International Minerals Innovation Institute

How the Fourth Industrial Revolution is Improving Mining Safety and Efficiency

Did you know? We’re in the fourth industrial revolution, often referred to as Industry 4.0.

The innovative advancements of Industry 4.0 are having a huge impact on the minerals industry’s processes, revolutionizing both safety and efficiency to address the growing world population and the energy transition. 

We spoke with Cole Kehrig, Senior Manager of Automation at Nutrien about his experiences and insights on safety and efficiency from within this leading minerals company. 

*Nutrien’s Cory Potash Operations

What is the Fourth Industrial Revolution? 

Let’s start at the beginning. As the third industrial revolution saw the rise of memory-programmable tools and computers, the fourth industrial revolution, building off the third, is characterized by automation and data exchange. Some key examples include: 

  • Cyber-physical systems (robotics, autonomous car systems, etc.)
  • Artificial intelligence
  • Cloud computing (analytics, data storage, Saas)
  • The Internet of Things, describing devices with sensors, processing abilities, and technologies that exchange and process data with other devices
  • Cognitive computing (machine learning, neural networks, expert systems)

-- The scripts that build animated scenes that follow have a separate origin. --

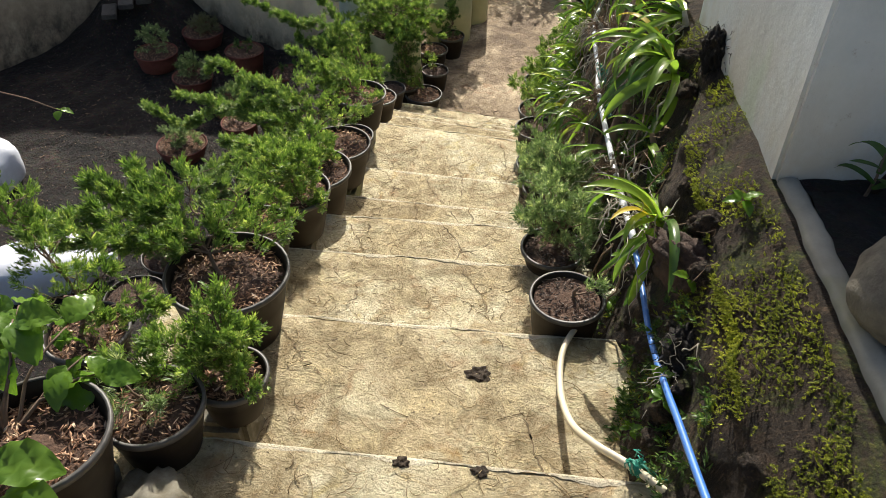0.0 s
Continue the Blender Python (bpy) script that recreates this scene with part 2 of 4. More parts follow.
M_BROAD = material("broad_leaf", leafy((0.05, 0.13, 0.02), (0.22, 0.36, 0.04), 0.24, 0.42))
M_ROOT = material("pale_aerial_root", plain((0.40, 0.36, 0.29), 0.8, 0, 0.35, 30, 0.3))
M_DRYROOT = material("dry_brown_root", plain((0.20, 0.135, 0.085), 0.9, 0, 0.5, 30, 0.3))
M_MOSS = material("yellow_green_moss", leafy((0.03, 0.050, 0.012), (0.32, 0.35, 0.045), 0.8, 0.30, (0.72, 0.70, 0.11)))
M_PVC = material("white_pvc_pipe", plain((0.70, 0.72, 0.74), 0.35, 0, 0.12, 8, 0.05))
M_BLUE = material("blue_hose", plain((0.05, 0.17, 0.52), 0.38, 0, 0.2, 10, 0.05))
M_HOSE = material("cream_hose", plain((0.66, 0.58, 0.42), 0.45, 0, 0.14, 12, 0.05))
M_TEAL = material("green_twine", plain((0.02, 0.24, 0.17), 0.5, 0, 0.3, 40, 0.3))
M_SACK = material("white_woven_sack", plain((0.62, 0.65, 0.72), 0.5, 0, 0.10, 30, 0.35, 0.006))
M_HOUSE = material("blue_grey_plaster", wall_paint((0.74, 0.80, 0.83), (0.50, 0.45, 0.36), 0.3, 0.9, (0.46, 0.56, 0.42)))
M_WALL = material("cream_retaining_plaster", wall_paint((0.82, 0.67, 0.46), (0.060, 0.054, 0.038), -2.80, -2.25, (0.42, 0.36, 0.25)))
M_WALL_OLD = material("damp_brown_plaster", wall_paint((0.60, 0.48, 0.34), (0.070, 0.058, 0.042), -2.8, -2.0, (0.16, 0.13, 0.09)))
M_CAP = material("wall_cap_concrete", plain((0.30, 0.28, 0.235), 0.9, 0, 0.5, 14, 0.9, 0.02))
M_EDGE = material("flaking_planter_cement", wall_paint((0.32, 0.31, 0.27), (0.10, 0.085, 0.055), 0.20, 0.48, (0.17, 0.19, 0.07)))
M_STONE = material("grey_boulder", plain((0.13, 0.118, 0.095), 0.9, 0, 0.6, 22, 0.8, 0.012))
M_STRAW = material("dry_needles", pieces([(0.0, (0.10, 0.065, 0.03)), (0.6, (0.27, 0.19, 0.09)), (1.0, (0.45, 0.35, 0.19))]))
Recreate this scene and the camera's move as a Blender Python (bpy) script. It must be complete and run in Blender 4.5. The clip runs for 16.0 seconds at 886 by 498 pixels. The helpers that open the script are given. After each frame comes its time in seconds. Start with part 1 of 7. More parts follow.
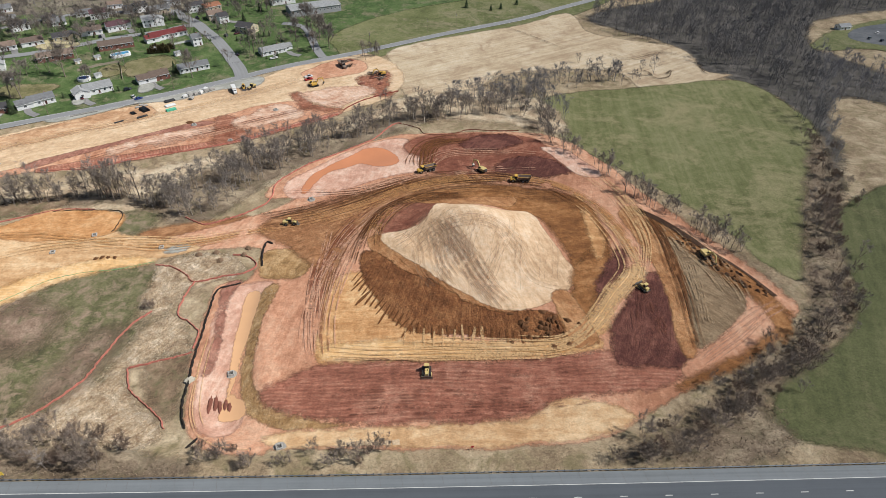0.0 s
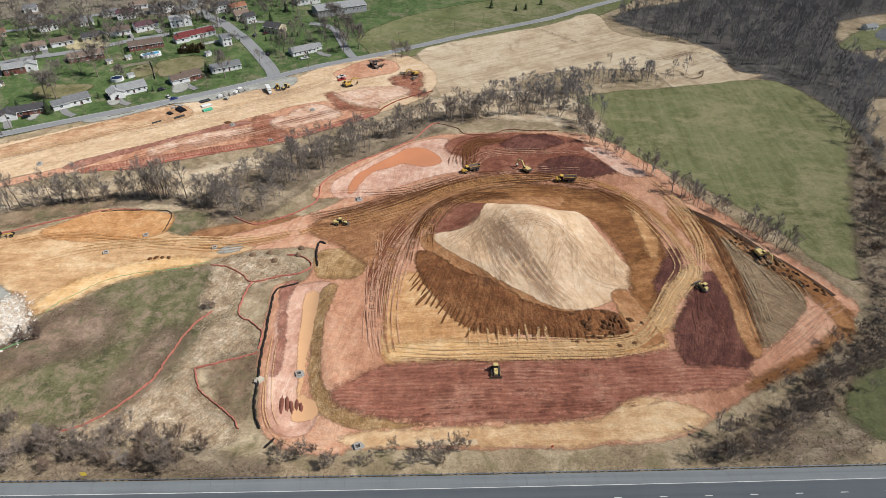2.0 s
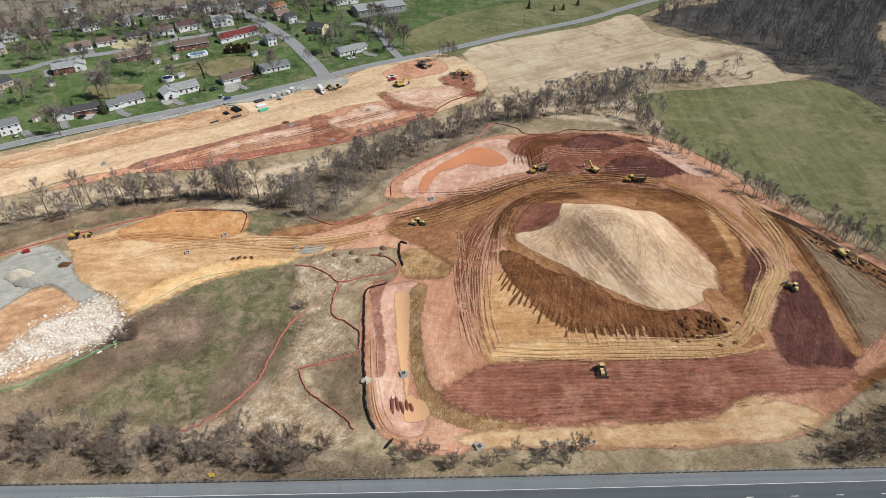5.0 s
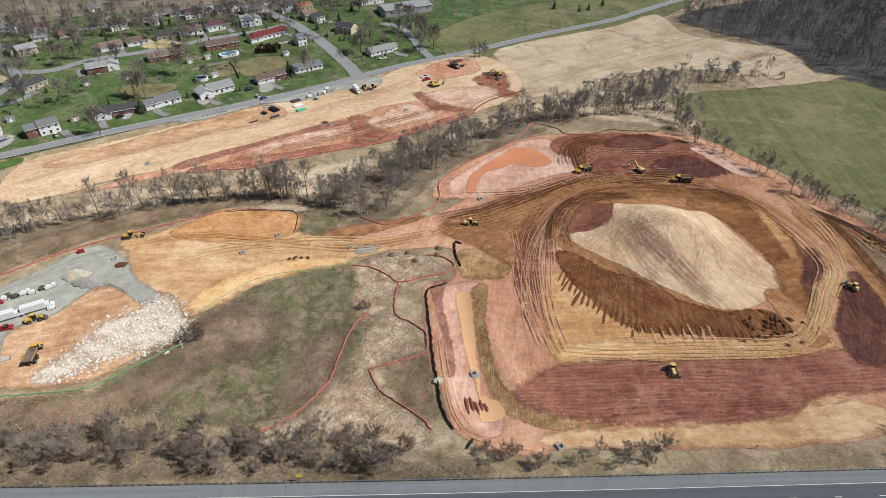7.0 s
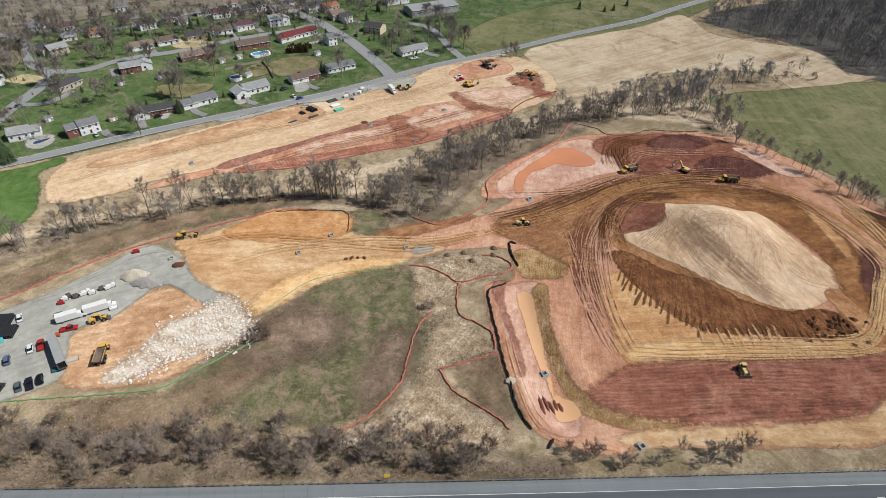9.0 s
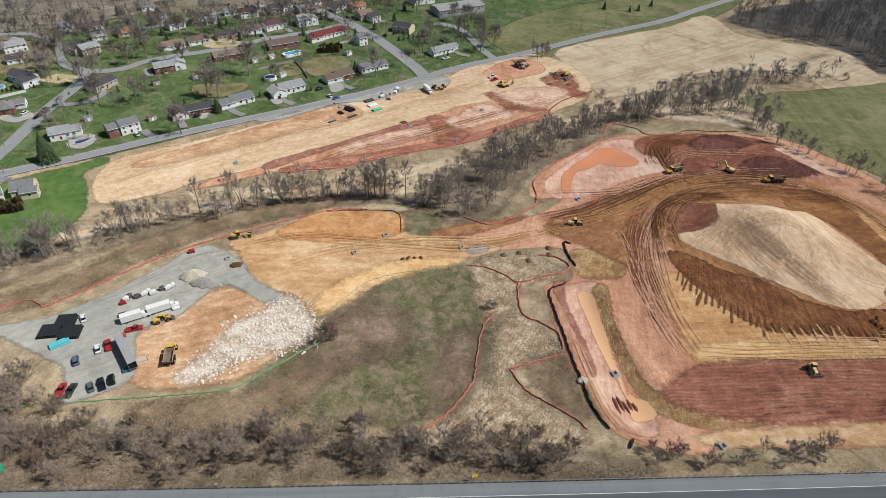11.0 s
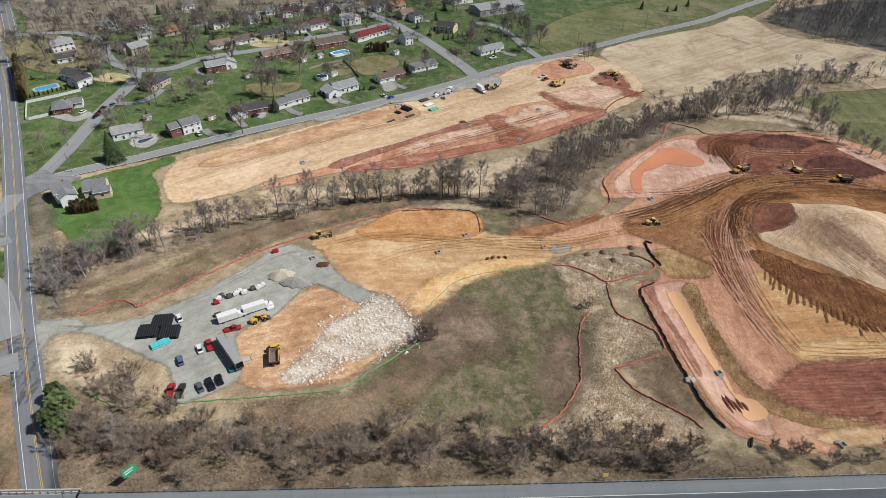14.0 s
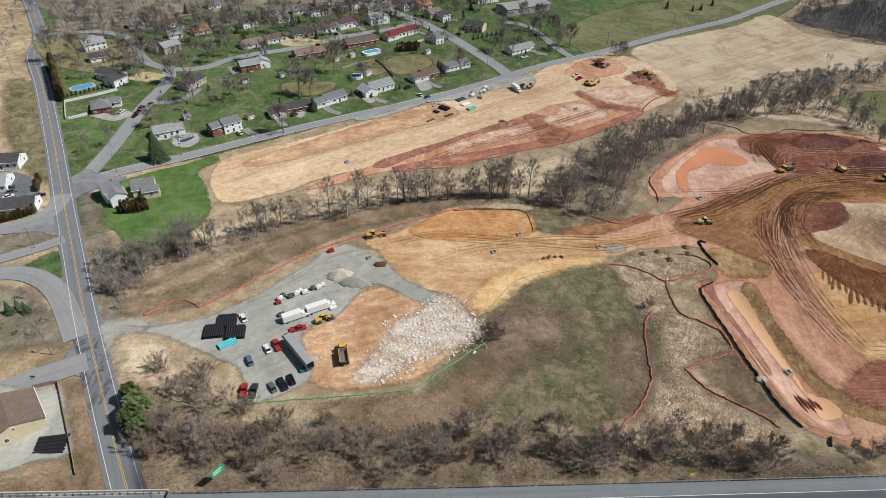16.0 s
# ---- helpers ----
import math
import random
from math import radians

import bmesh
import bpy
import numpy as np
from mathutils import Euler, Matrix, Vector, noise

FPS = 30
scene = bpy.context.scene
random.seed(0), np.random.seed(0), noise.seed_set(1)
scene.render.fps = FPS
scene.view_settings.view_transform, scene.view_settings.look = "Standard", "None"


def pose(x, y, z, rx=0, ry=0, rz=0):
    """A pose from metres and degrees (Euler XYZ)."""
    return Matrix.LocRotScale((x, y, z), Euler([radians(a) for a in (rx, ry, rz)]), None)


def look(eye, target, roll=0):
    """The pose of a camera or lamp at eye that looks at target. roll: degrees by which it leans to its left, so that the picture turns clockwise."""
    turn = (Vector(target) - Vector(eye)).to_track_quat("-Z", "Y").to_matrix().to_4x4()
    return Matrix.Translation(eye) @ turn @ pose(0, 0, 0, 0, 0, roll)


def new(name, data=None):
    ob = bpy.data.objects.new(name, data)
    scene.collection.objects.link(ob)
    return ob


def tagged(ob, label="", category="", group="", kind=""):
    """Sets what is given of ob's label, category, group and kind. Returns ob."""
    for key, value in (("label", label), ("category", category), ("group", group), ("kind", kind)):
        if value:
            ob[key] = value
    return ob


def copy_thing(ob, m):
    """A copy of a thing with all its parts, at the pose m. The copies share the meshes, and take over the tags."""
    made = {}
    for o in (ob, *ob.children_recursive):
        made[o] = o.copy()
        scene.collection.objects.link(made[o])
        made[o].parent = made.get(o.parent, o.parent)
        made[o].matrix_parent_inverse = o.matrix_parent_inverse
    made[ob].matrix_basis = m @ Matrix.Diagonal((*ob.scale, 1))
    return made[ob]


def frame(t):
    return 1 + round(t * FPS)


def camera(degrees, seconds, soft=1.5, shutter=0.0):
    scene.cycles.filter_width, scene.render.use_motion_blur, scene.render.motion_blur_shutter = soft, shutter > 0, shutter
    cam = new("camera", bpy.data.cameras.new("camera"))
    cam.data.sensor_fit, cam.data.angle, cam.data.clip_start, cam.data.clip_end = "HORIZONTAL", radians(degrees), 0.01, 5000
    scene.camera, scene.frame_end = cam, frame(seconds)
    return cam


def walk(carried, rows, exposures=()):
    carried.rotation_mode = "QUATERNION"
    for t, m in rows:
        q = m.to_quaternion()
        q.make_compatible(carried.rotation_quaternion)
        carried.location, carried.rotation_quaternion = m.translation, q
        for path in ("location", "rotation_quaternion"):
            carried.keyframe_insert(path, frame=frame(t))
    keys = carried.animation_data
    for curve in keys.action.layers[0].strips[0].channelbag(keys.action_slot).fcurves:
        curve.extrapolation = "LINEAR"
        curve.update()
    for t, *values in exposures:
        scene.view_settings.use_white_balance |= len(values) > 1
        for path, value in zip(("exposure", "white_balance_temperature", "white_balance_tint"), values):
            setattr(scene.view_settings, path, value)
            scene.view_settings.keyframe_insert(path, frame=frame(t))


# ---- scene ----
cam = camera(72.65, 16.0, 0.8)
ROWS = [
    (0.0, 0.44, 1.00, 152.33, 0.807, -37.425, -0.293),
    (1.0, -10.86, 0.77, 152.30, 0.729, -37.407, -0.269),
    (2.0, -22.38, 0.63, 152.24, 0.631, -37.388, -0.227),
    (3.0, -34.08, 0.55, 152.15, 0.516, -37.370, -0.169),
    (4.0, -45.90, 0.51, 152.05, 0.385, -37.353, -0.098),
    (5.0, -57.82, 0.50, 151.95, 0.243, -37.337, -0.015),
    (6.0, -69.81, 0.51, 151.86, 0.091, -37.322, 0.075),
    (7.0, -81.83, 0.52, 151.77, -0.068, -37.311, 0.172),
    (8.0, -93.88, 0.53, 151.70, -0.231, -37.303, 0.273),
    (9.0, -105.92, 0.54, 151.64, -0.395, -37.298, 0.375),
    (10.0, -117.96, 0.56, 151.60, -0.558, -37.298, 0.475),
    (11.0, -129.97, 0.60, 151.56, -0.718, -37.304, 0.571),
    (12.0, -141.95, 0.65, 151.51, -0.870, -37.315, 0.662),
    (13.0, -153.88, 0.74, 151.45, -1.014, -37.332, 0.743),
    (14.0, -165.74, 0.89, 151.37, -1.146, -37.357, 0.813),
    (15.0, -177.53, 1.12, 151.25, -1.263, -37.389, 0.870),
    (16.0, -189.22, 1.44, 151.07, -1.362, -37.429, 0.910),
]
# seconds, eye in metres, degrees: yaw to the left, pitch, lean
walk(cam, [(t, pose(x, y, z, 90 + pitch, 0, yaw) @ pose(0, 0, 0, 0, 0, lean)) for t, x, y, z, yaw, pitch, lean in ROWS])

# ---- light ----
world = bpy.data.worlds.new("sky")
scene.world = world
world.use_nodes = True
sky = world.node_tree.nodes.new("ShaderNodeTexSky")
sky.sky_type, sky.sun_disc = "NISHITA", False
sky.sun_elevation, sky.sun_rotation = radians(50), radians(98)
world.node_tree.links.new(sky.outputs[0], world.node_tree.nodes["Background"].inputs[0])
world.node_tree.nodes["Background"].inputs[1].default_value = 0.062
sun = new("sun", bpy.data.lights.new("sun", "SUN"))
sun.data.energy, sun.data.angle, sun.data.color = 4.8, radians(0.5), (1.0, 0.978, 0.948)
sun.matrix_world = look((0.636 * 300, -0.09 * 300, 0.766 * 300), (0, 0, 0))
scene.view_settings.exposure = 0.0
scene.cycles.transparent_max_bounces = 48


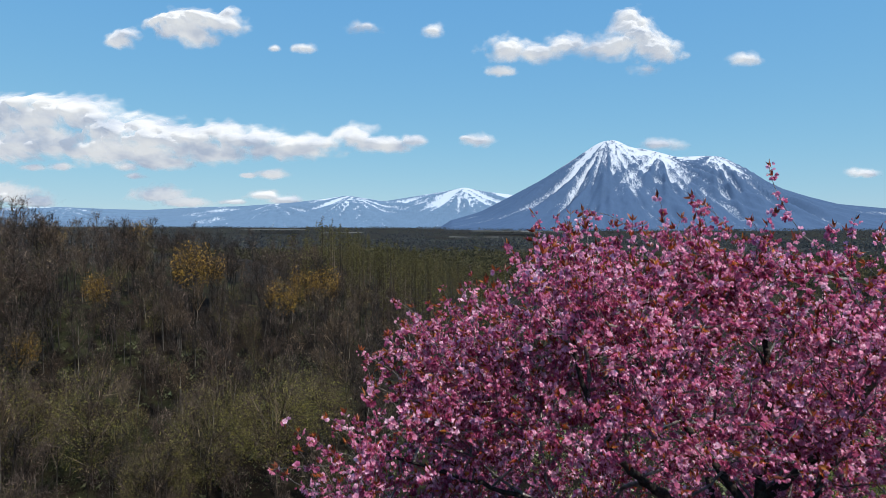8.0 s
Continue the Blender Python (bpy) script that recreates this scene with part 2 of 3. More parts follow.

The Fourth Industrial Revolution in Mining

Industry 4.0 has permeated the minerals industry—and for the better! Here are some of the key technologies and processes that have come from the innovations of our time: 

  • Remote operations. This refers to equipment and processes and serves the dual function of keeping personnel safe while increasing productivity. Remote operations are being adopted across the minerals industry from on-surface loaders to underground hauls cars to drilling and blasting operations. The soft rock industry has its own unique challenges that do not enable off-the-shelf solutions. For this reason, Nutrien has led in the development and operationalization of its Tele-Remote and Operator-Not-Present (ONP) technologies.


  • Integration and adaptation of existing technologies. Minerals companies often utilize technologies from closed-loop industries by innovating upon them for dynamic mining environments. This includes technologies that enable remote operations (simultaneous location and mapping—SLAM, computer vision technology & algorithms, edge computing). 


  • Innovative safety systems. Many of the above technologies are being adapted and adopted to improve safety systems within mining operations. For example, minerals companies increasingly utilize vision systems and various forms of AI to innovate on existing safety systems. 


The Benefits of Larger Mining Equipment 

The technologies of Industry 4.0 have been adopted in many forms, notably within larger equipment and machines. 

At Nutrien, the use of larger equipment comes down to their culture of care and priority on safety. Adopting larger equipment allows personnel to spend less time at the active mining face and more time safely performing other, value-added tasks. The equipment can more efficiently extract ore while keeping people safe and addressing productivity demands. 

Here are the main trends and technologies in larger equipment being enabled by the cutting-edge technologies of our time: 

  • Higher connectivity. With mines operationalizing larger equipment, companies like Nutrien utilize additional instrumentation in addition to pre-installed options to further improve the machine’s capabilities. 


  • Increased data extraction. Where data collection in the past was the simple historicization of tags, it now includes real-time data from the active face utilized throughout the mine in processing decisions. 


  • Predictive maintenance. As equipment and machinery increase in size and capabilities, it becomes ever more important for them to function well. Today’s equipment is required for more instantaneous production than ever before, and a breakdown can cause major concerns for safety and productivity. Artificial intelligence and machine learning advancements contribute to more advanced predictive maintenance technologies. We expect a large development focus in this area in the coming years.


Improving Mining Safety 

In Cole’s experience, Canadian minerals companies are pushing to exceed safety standards and requirements. This is exemplified by Nutrien’s constant improvements in Tele-Remote and Operator-Not-Present technologies. 

In addition, Nutrien’s Health and Safety team is collaborating with their IT and data science departments to develop AI systems that assist with the analysis of complex data streams relating to health and safety. The goal is to make data-driven decisions when it comes to elements like mitigations, hazard recognition, and engineering solutions. 

The safety improvements and changes range in significance from moving personnel away from the active mining face to the ergonomic improvements of Tele-Remote operating stations. Every successful adjustment lends to the overarching safety and health of the industry, and we’re excited to continue watching safety improvements progress!